The Really Great Thing about the Charity Bank/Investing for Good Merger
Since the merger between these two organisations was announced I have wanted to blog about it but so many events have intervened. The merger will greatly help both organisations in their respective development and bring together three people of whom I am very fond and respect in the sector: Geoff Burnand, Malcolm Hayday and, in particular Caroline Mason. But this is not the most important thing about this “merger”. The key is that two social businesses have put their egos aside to work together. This is an all-too-rare example in our sector of putting goals and objectives ahead of personal agendas–I salute all three of them for it!
It is also true that the merger creates an entity with a useful degree of scale. Although Investing for Good (I4G) had been progressing nobly in the sector, providing useful information and metrics on social and ethical investments to the sophisticated market, primarily via private banks, IFAs and other advisors, I feared for their ability to sustain their activities until the market saw their notable value. Being part of a much bigger entity gives their efforts needed stability and the two I4G principals a platform and stable earnings–the latter a rarity in the world of social entrepreneurship!
For Charity Bank, the merger with I4G adds some interesting products and capabilities, but also answers vital questions about succession. For years the bank had been synonymous with Malcolm Hayday, who built the institution into a serious player. Many do not realise the extent of their commendable portfolio of loans. With Geoff and Caroline both joining the senior ranks, the combined organisation is more likely than ever to thrive and play a substantial role in third sector finance.

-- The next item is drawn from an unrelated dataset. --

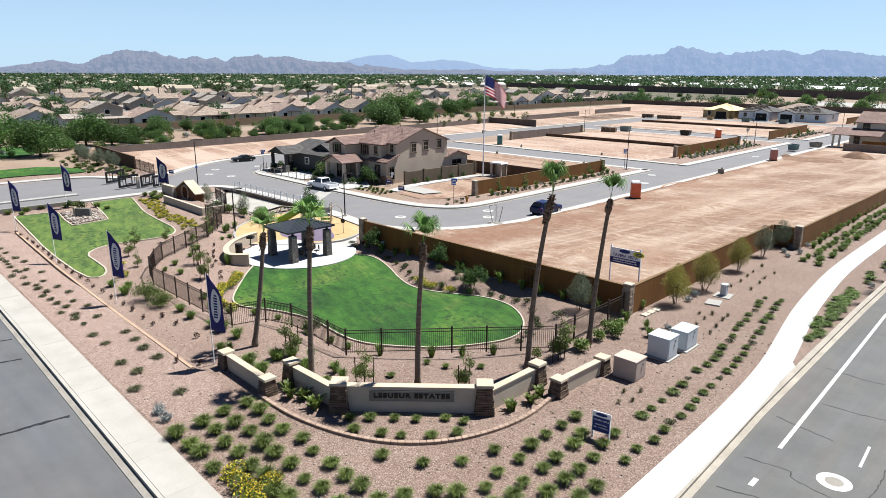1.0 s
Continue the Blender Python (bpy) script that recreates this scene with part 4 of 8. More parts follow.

Yet as I said above, the key was the ability of both parties to “keep their eyes on the prize” and accept that they could do more together than separately. This is so rare in the social business, enterprise and investment world that merely the reality of the combination is news in itself. Frequently insurmountable egos block sensible actions. It reminds me also of proposed mergers in the charity sector of which I am aware but were not consummated for the wrong reasons. Perhaps the absence of a sufficient profit imperative undermines the incentive for effective business combinations? We at ClearlySo have been exploring cooperation efforts on our own, thus far with mixed success. If we all follow the lead of I4G, Charity Bank and their leaders, I think we will all be better off!